As The Inquirer's Andrew Maykuth reported this week, one of Clarke's favorite examples - a liquefied natural gas venture in Jacksonville, Fla. - was dissolved in less than a year. Another public-private partnership he has cited, a fiber-optic network in Memphis, Tenn., was sold after seven years at a loss to ratepayers of $28 million.

Two other arrangements mentioned by Clarke and examined by The Inquirer are public-public partnerships in Pennsylvania. In Harrisburg, a state lease of city parking assets helped pay down debts that forced the city to file for bankruptcy.
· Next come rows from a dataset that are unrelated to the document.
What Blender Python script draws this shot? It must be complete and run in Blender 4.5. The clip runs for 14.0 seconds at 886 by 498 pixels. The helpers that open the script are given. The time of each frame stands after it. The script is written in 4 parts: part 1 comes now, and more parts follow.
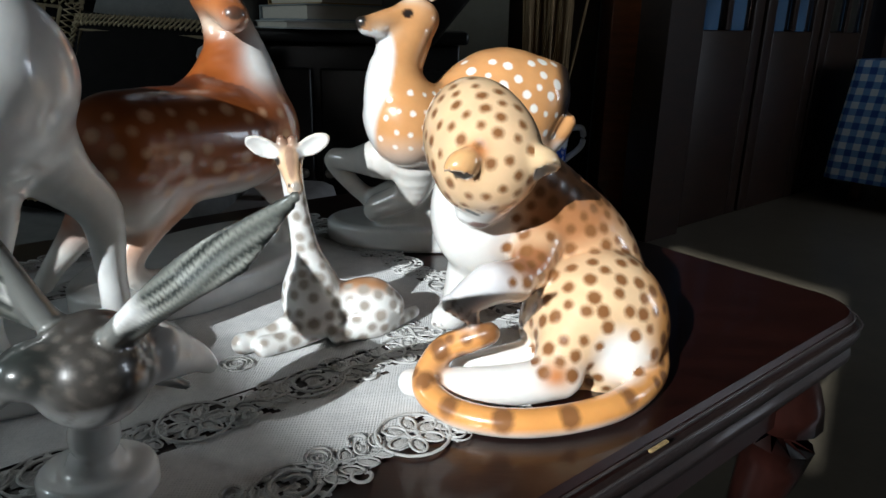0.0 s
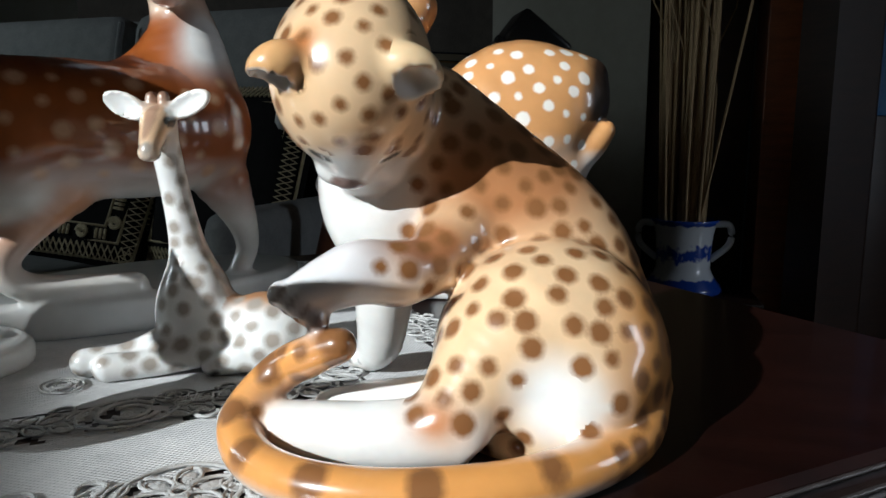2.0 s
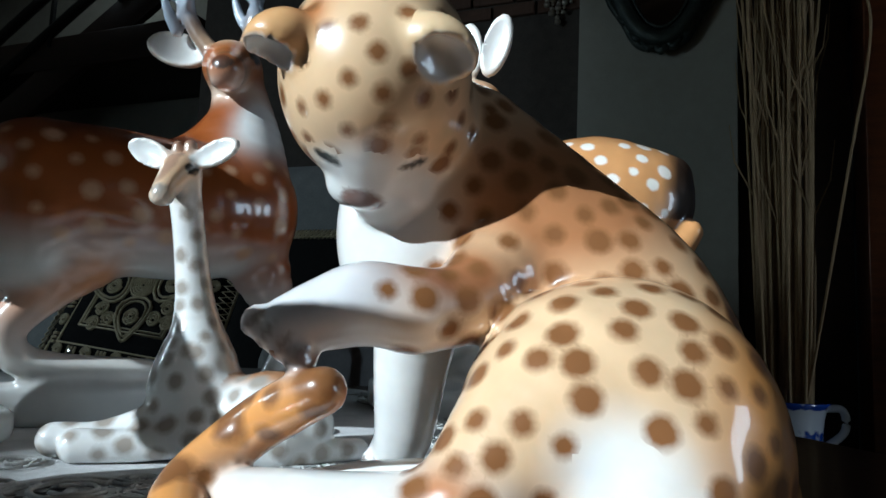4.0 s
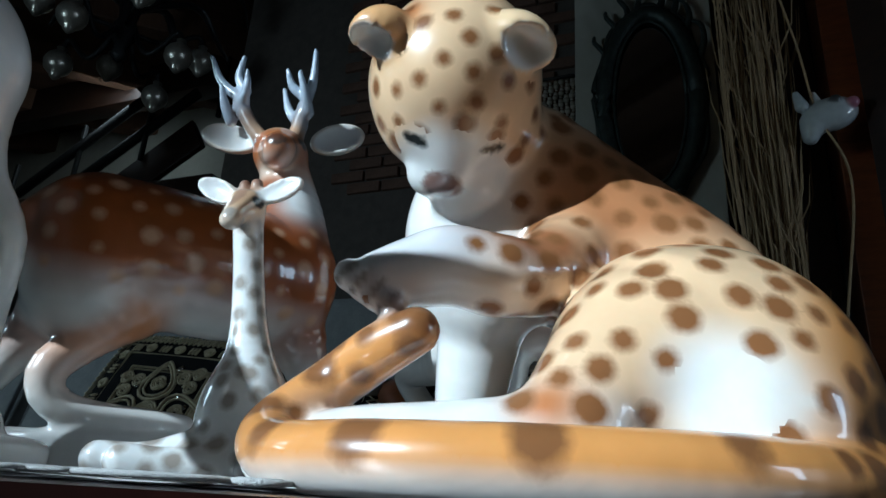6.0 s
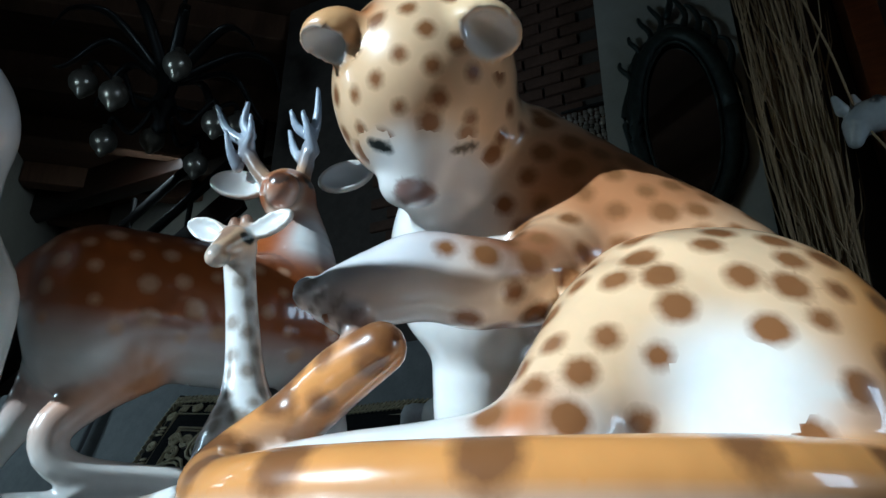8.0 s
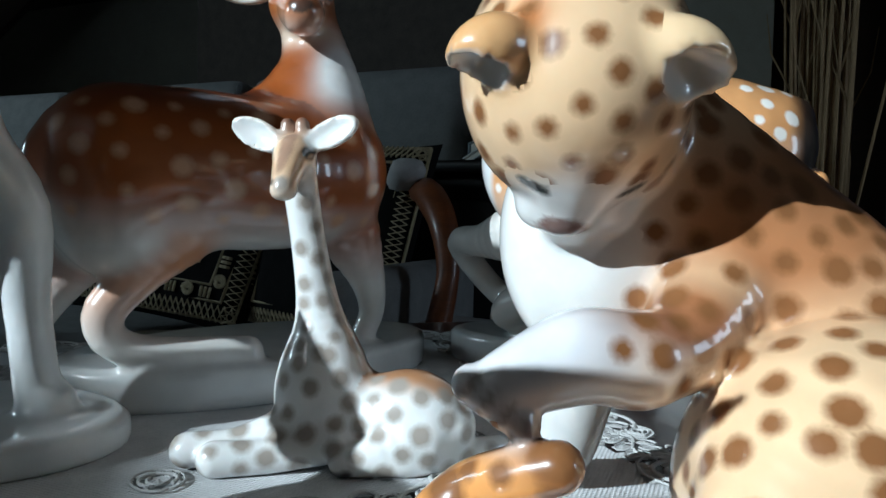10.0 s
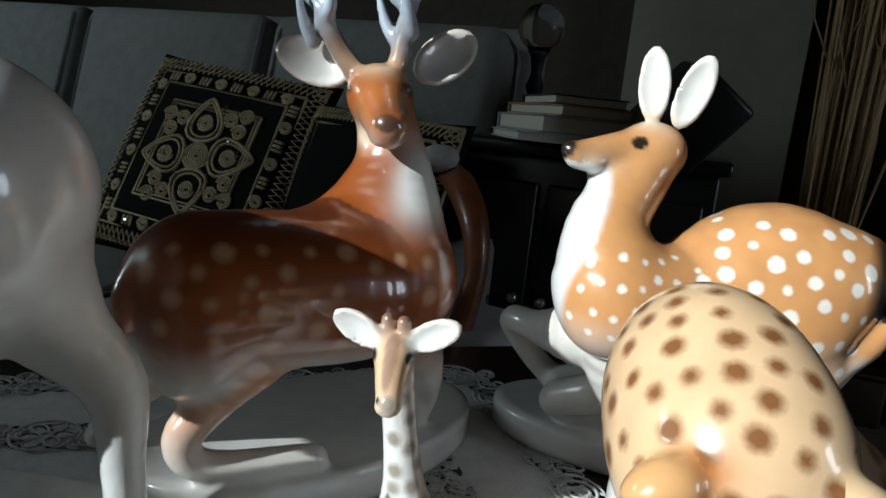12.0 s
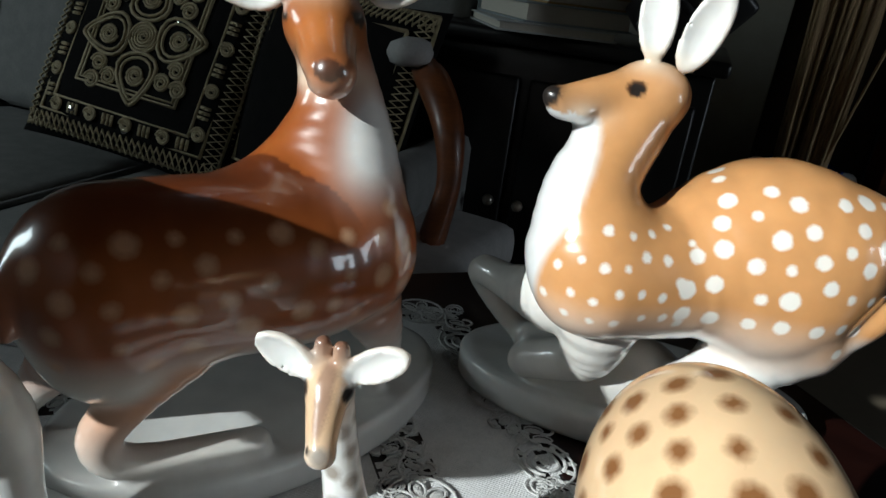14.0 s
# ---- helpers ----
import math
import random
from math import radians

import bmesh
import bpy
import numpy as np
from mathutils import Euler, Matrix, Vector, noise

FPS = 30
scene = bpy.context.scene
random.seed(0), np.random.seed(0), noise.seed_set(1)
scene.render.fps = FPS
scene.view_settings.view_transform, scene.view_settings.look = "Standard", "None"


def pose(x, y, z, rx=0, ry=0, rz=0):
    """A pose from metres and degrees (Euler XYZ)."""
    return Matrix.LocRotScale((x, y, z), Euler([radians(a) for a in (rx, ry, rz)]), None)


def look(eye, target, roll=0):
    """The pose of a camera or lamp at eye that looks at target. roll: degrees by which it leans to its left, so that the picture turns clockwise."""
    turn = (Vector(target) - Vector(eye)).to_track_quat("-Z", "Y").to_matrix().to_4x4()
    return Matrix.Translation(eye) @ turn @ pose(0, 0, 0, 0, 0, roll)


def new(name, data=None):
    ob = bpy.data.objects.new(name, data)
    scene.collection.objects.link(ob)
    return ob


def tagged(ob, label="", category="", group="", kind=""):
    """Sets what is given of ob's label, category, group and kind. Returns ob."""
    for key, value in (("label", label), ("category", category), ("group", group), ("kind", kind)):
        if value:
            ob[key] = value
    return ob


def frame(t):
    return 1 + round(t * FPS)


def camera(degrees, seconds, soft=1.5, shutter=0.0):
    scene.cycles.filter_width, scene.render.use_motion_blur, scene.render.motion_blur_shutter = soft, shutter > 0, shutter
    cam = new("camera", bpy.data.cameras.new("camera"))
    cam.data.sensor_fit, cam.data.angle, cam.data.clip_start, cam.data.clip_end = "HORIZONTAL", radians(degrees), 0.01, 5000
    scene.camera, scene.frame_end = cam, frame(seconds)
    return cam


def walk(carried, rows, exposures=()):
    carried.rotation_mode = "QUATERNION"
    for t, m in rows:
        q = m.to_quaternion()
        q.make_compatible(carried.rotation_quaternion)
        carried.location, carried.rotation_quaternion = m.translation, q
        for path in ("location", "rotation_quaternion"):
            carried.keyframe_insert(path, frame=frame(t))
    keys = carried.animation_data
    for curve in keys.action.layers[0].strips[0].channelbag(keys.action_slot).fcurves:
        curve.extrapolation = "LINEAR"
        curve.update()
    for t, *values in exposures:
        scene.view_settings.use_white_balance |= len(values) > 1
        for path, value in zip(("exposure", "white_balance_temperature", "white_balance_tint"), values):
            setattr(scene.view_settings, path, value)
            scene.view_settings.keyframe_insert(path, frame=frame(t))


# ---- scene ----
cam = camera(66.0, 14.0)
PATH = [
    (0, (0.0762, -0.0037, 0.7883), (0.0669, 0.9464, 0.4767), 1.07),
    (0.5, (0.1040, 0.0418, 0.7575), (0.0984, 0.9882, 0.4346), 1.34),
    (1, (0.1509, 0.0951, 0.7242), (0.0653, 1.0407, 0.4103), 0.35),
    (1.5, (0.1936, 0.1290, 0.6981), (-0.0068, 1.0835, 0.4774), 0.70),
    (2, (0.2293, 0.1665, 0.6660), (-0.0202, 1.1238, 0.5200), 0.08),
    (2.5, (0.2418, 0.1963, 0.6513), (-0.0882, 1.1379, 0.5845), 0.84),
    (2.7, (0.2415, 0.2068, 0.6468), (-0.1120, 1.1409, 0.5956), 1.13),
    (4.8, (0.2076, 0.2468, 0.5541), (-0.1694, 1.1383, 0.8054), 3.64),
    (5, (0.2020, 0.2434, 0.5409), (-0.1702, 1.1259, 0.8282), 3.34),
    (5.5, (0.2106, 0.2315, 0.5194), (-0.1463, 1.1023, 0.8573), 4.07),
    (6, (0.2010, 0.2358, 0.5212), (-0.1531, 1.1051, 0.8662), 3.61),
    (6.5, (0.2069, 0.2452, 0.5136), (-0.1622, 1.0914, 0.8977), 3.13),
    (7, (0.2166, 0.2634, 0.4849), (-0.1713, 1.0801, 0.9121), 0.74),
    (7.5, (0.2174, 0.2695, 0.4899), (-0.1913, 1.0599, 0.9462), 1.00),
    (8, (0.2154, 0.2727, 0.5193), (-0.1931, 1.0924, 0.9208), 0.48),
    (8.5, (0.1975, 0.2738, 0.5766), (-0.2369, 1.1175, 0.8920), -0.44),
    (9, (0.1816, 0.2754, 0.6024), (-0.2481, 1.1638, 0.7642), -0.58),
    (11.3, (0.0996, 0.2022, 0.7495), (-0.2479, 1.1276, 0.5981), 5.12),
    (11.5, (0.0925, 0.2112, 0.7671), (-0.2618, 1.1314, 0.6003), 5.87),
    (12, (0.0829, 0.2389, 0.8041), (-0.2697, 1.1552, 0.6141), 5.93),
    (12.5, (0.0819, 0.2656, 0.8307), (-0.2276, 1.1871, 0.5960), 6.60),
    (13, (0.0824, 0.2927, 0.8369), (-0.2126, 1.2083, 0.5639), 7.35),
    (13.5, (0.0692, 0.3163, 0.8472), (-0.1927, 1.2256, 0.5238), 8.22),
    (14, (0.0597, 0.3204, 0.8500), (-0.2269, 1.2043, 0.4806), 7.57),
]
EXPOSURES = [(0.0, 0.35, 5950, 5), (2.7, 0.22, 5850, 4), (4.8, 0.24, 5100, -3), (9.0, 0.24, 5000, -4), (11.3, 0.28, 5850, 2), (14.0, 0.25, 6000, 2)]
walk(cam, [(t, look(eye, target, roll)) for t, eye, target, roll in PATH], EXPOSURES)

# ---- world, sun and large lights ----
FLOOR = -0.09
TOP = 0.52
UX, UY = 0.766, 0.643                      # the room's long axis; its cross axis is (-UY, UX)
SUN_TO = Vector((-0.46, -0.77, 0.43)).normalized()

world = bpy.data.worlds.new("sky")
scene.world = world
world.use_nodes = True
sky = world.node_tree.nodes.new("ShaderNodeTexSky")
sky.sky_type = "NISHITA"
sky.sun_disc = False
sky.sun_elevation = math.asin(SUN_TO.z)
sky.sun_rotation = math.atan2(SUN_TO.x, SUN_TO.y)
world.node_tree.links.new(sky.outputs[0], world.node_tree.nodes["Background"].inputs[0])
world.node_tree.nodes["Background"].inputs[1].default_value = 0.12

sun_data = bpy.data.lights.new("sun", "SUN")
sun_data.energy, sun_data.angle, sun_data.color = 5.0, radians(0.7), (1.0, 0.975, 0.94)
sun = new("sun", sun_data)
sun.matrix_world = look(Vector((0, 0, 3)) + SUN_TO, (0, 0, 3))


def room(u, v, z=0.0):
    """A place in the world from the room's own axes."""
    return Vector((u * UX - v * UY, u * UY + v * UX, z))


ROOM_TURN = math.degrees(math.atan2(UY, UX))


def area_lamp(name, u, v, z, w, h, power, colour, aim):
    data = bpy.data.lights.new(name, "AREA")
    data.shape, data.size, data.size_y, data.energy, data.color = "RECTANGLE", w, h, power, colour
    ob = new(name, data)
    p = room(u, v, z)
    ob.matrix_world = look(p, p + aim)
    return ob


# ---- materials ----
def material(name):
    m = bpy.data.materials.new(name)
    m.use_nodes = True
    nt = m.node_tree
    return m, nt, nt.nodes["Principled BSDF"]


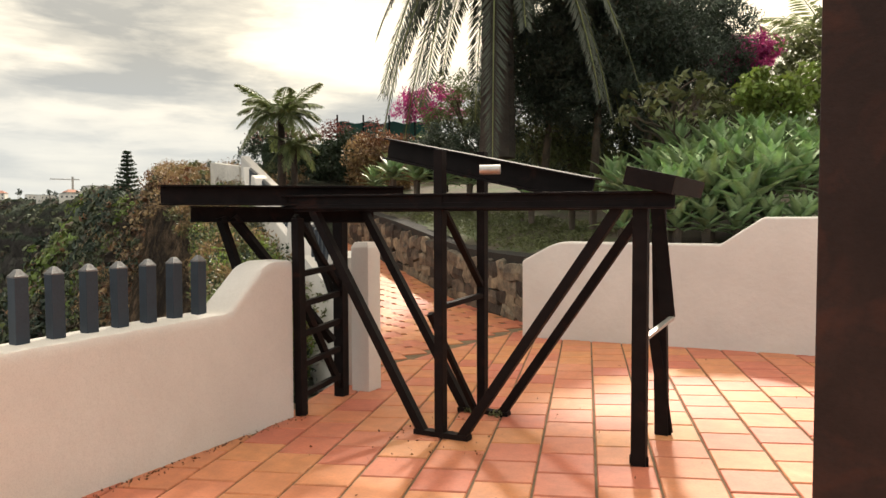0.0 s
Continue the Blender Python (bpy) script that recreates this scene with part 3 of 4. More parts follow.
def tube(bm, pts, radii, seg=8):
    rings = []
    for i, p in enumerate(pts):
        p = Vector(p)
        d = (Vector(pts[min(i + 1, len(pts) - 1)]) - Vector(pts[max(i - 1, 0)])).normalized()
        x = d.orthogonal().normalized()
        if i:
            x = px - d * px.dot(d)
            x.normalize()
        px = x
        y = d.cross(x)
        rings.append([bm.verts.new(p + (x * math.cos(2 * math.pi * k / seg) + y * math.sin(2 * math.pi * k / seg)) * radii[i]) for k in range(seg)])
    for a, b in zip(rings, rings[1:]):
        for k in range(seg):
            bm.faces.new((a[k], a[(k + 1) % seg], b[(k + 1) % seg], b[k]))
    bm.faces.new(rings[0][::-1])
    bm.faces.new(rings[-1])


def foliage(name, base, vary=0.35, isl=0.35, trans=0.25, rough=0.55):
    return material(name, base, rough, 1.5, vary, 12, 0.0, per_island=isl, translucent=trans)


M["leaf_dark"] = foliage("dark_leaf", (0.028, 0.046, 0.022))
M["leaf_tree"] = foliage("grey_green_tree_leaf", (0.058, 0.078, 0.054), 0.4, 0.45, 0.25)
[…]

And in Allentown, a lease of the city's water system to a county utility helped defray pension liabilities - one major forgone benefit of the Philadelphia Gas Works sale proposed by Mayor Nutter.

However, both deals depended on public entities that were willing and able to give financially stressed cities what amounted to large government loans, allowing transfers of public debt from one constituency to another. In Harrisburg's case, for example, the state had an urgent interest in righting its insolvent capital city. What that has to do with Philadelphia is anyone's guess.

The larger problem is that all of Clarke's highly theoretical possibilities were arrayed against a concrete $1.86 billion offer extensively vetted by the Nutter administration. That Council refused even to consider that deal should cast a cloud over the political prospects of any of its self-styled mayors-in-waiting.

It certainly has darkened the future of the city. Having spent more than $21 million on its bid for PGW only to be denied a public hearing by the unanimous inaction of all 17 Council members, Connecticut-based UIL Holdings Corp. can't be expected to repeat its mistake. Chief executive James P. Torgerson told The Inquirer that the company would have "no interest" in another opportunity to buy PGW. "And to be frank," he added, "it's really colored our view as to being in Philadelphia right now." The same could no doubt be said of any of the city's potential business partners.